Amon Tobin

    The Foley Room


    Out from Out Where (2002) was the apotheosis of Amon Tobin’s dark conjuring: The melodies and ethereal effects were merely the foot soldiers for his percussive war machine. He left loops behind long ago, layering sounds into claustrophobic landscapes, and although his 2005 soundtrack for the Splinter Cell: Chaos Theory video game continued the frantic engagement, Tobin needed a new direction. He changes techniques with The Foley Room, keeping the same sensibilities but sampling found sounds, from motorbikes to metal scrapings, from snarling lions to scuttling insects.



    The result isn’t avant-garde, industrial, or minimal. Tobin’s sense of breakbeat science remains intact; he’s simply broadened his palette of source material. Still, a shift is clear from the start: The strings of the Kronos Quartet lead the album, the drums finally taking their cue at the two-minute mark. The Foley Room still has its beautiful yet bruising moments, but the choral touches that before might have been used to haunting effect are decidedly lighter in tone.
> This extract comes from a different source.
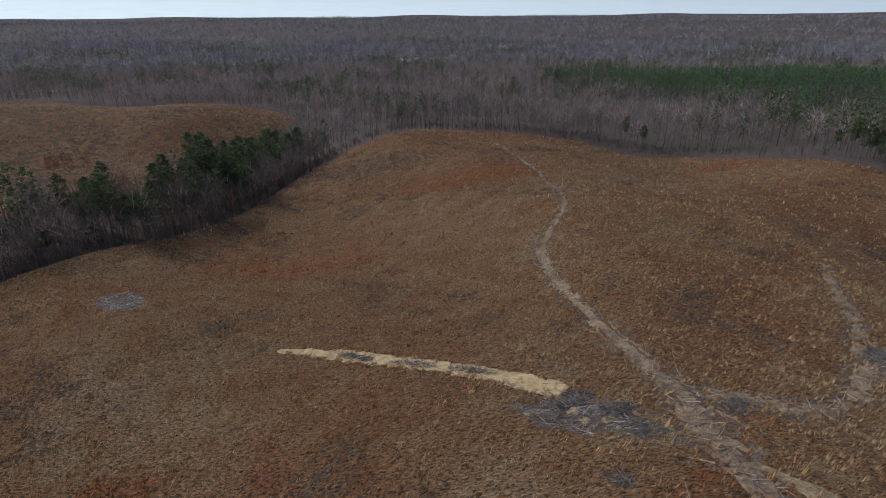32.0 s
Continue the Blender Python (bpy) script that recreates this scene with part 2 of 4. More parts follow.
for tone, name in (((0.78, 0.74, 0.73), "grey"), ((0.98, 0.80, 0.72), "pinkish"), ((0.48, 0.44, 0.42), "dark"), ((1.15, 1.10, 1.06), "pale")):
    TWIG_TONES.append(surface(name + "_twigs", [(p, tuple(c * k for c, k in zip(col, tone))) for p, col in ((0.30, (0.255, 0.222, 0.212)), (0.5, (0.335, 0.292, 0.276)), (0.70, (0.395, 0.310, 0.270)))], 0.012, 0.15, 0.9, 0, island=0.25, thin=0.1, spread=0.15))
    # far twigs: the same tones with blue-grey distance haze put into the colour
    HAZED_TONES.append(surface("far_hazed_" + name + "_twigs", [(p, tuple(c * k for c, k in zip(col, tone))) for p, col in ((0.30, (0.235, 0.262, 0.315)), (0.5, (0.318, 0.330, 0.362)), (0.70, (0.420, 0.385, 0.372)))], 0.006, 0.03, 0.9, 0, island=0.25, thin=0.1, spread=0.2, fine_amount=0.3))
# underbrush and trunks, coloured dark to stand for shade inside the woods
M_SHADEWOOD = surface("shade_toned_wood", [(0.35, (0.075, 0.058, 0.047)), (0.65, (0.140, 0.110, 0.090))], 0.1, 2, 0.95, 0, island=0.4)
M_NEEDLE = surface("pine_needles", [(0.35, (0.062, 0.088, 0.040)), (0.65, (0.120, 0.150, 0.060))], 0.03, 0.6, 0.7, 0, island=0.35, thin=0.3, spread=0.25)
M_YOUNG = surface("young_pine_needles", [(0.35, (0.062, 0.122, 0.046)), (0.65, (0.105, 0.178, 0.062))], 0.02, 0.5, 0.7, 0, island=0.3, thin=0.15, spread=0.25)
M_RUST = surface("rusty_oak_leaves", [(0.35, (0.16, 0.06, 0.035)), (0.65, (0.22, 0.095, 0.05))], 0.05, 0.5, 0.9, 0, island=0.3, thin=0.2)
M_PTRUNK = surface("pine_trunk", [(0.35, (0.10, 0.08, 0.068)), (0.65, (0.18, 0.145, 0.125))], 0.2, 3, 0.9, 0, island=0.2)
M_POLE = surface("weathered_pole", [(0.35, (0.20, 0.158, 0.118)), (0.65, (0.29, 0.235, 0.18))], 1.5, 14, 0.85, 0.3, fine_amount=0.12)
M_ARM = surface("crossarm_wood", [(0.35, (0.27, 0.19, 0.135)), (0.65, (0.36, 0.27, 0.20))], 2.0, 18, 0.85, 0.3)
M_STEEL = surface("galvanised_steel", [(0.35, (0.09, 0.09, 0.09)), (0.65, (0.16, 0.16, 0.16))], 3, 30, 0.55, 0.1, metal=0.6)
M_PORC = surface("grey_porcelain", [(0.35, (0.16, 0.155, 0.15)), (0.65, (0.25, 0.24, 0.235))], 4, 30, 0.3, 0)
M_WIRE = surface("aluminium_wire", [(0.35, (0.20, 0.19, 0.18)), (0.65, (0.30, 0.28, 0.27))], 3, 30, 0.5, 0, metal=0.3)
M_SIGN = surface("white_board", [(0.35, (0.72, 0.72, 0.73)), (0.65, (0.80, 0.80, 0.80))], 3, 20, 0.6, 0.05, fine_amount=0.04)
M_INK = surface("black_marker", [(0.35, (0.015, 0.015, 0.018)), (0.65, (0.025, 0.025, 0.03))], 8, 40, 0.5, 0)
M_CLOD = surface("pale_clods", [(0.35, (0.20, 0.135, 0.072)), (0.65, (0.34, 0.25, 0.145))], 0.6, 3, 0.95, 1.0, fine_amount=0.4, bump_scale=2.2)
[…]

It’s not exactly the breezy Brazilian jazz that helped form his early work, but the change in sampling technique seems to have lifted some of the shadows.


    So, how compelling is the music? The deft touches and complex rhythms that separate Tobin from other beat mongers remain, but the occasional low-end droning you might remember from the excellent Supermodified (2000) also muddles up the flow on some tracks, like the appropriately gurgling “Kitchen Sink.” At best, Tobin’s tracks are amazing not only in their sheer sonic force, but also in providing dynamics that go at wonderfully divergent directions. Out from Out Where was often epic in scope — the tracks could be five minutes in and suddenly reveal a new movement. Most of the tracks on The Foley Room exhibit one dominant motif, lacking those shifts that would make them stand out. The album closes with “At the End of the Day,” a lean three minutes of beautiful strings and lumbering drums, ending when other Tobin tracks would just be getting started. The album has plenty of stirring moments, but it falls short of being truly engulfing with its sound.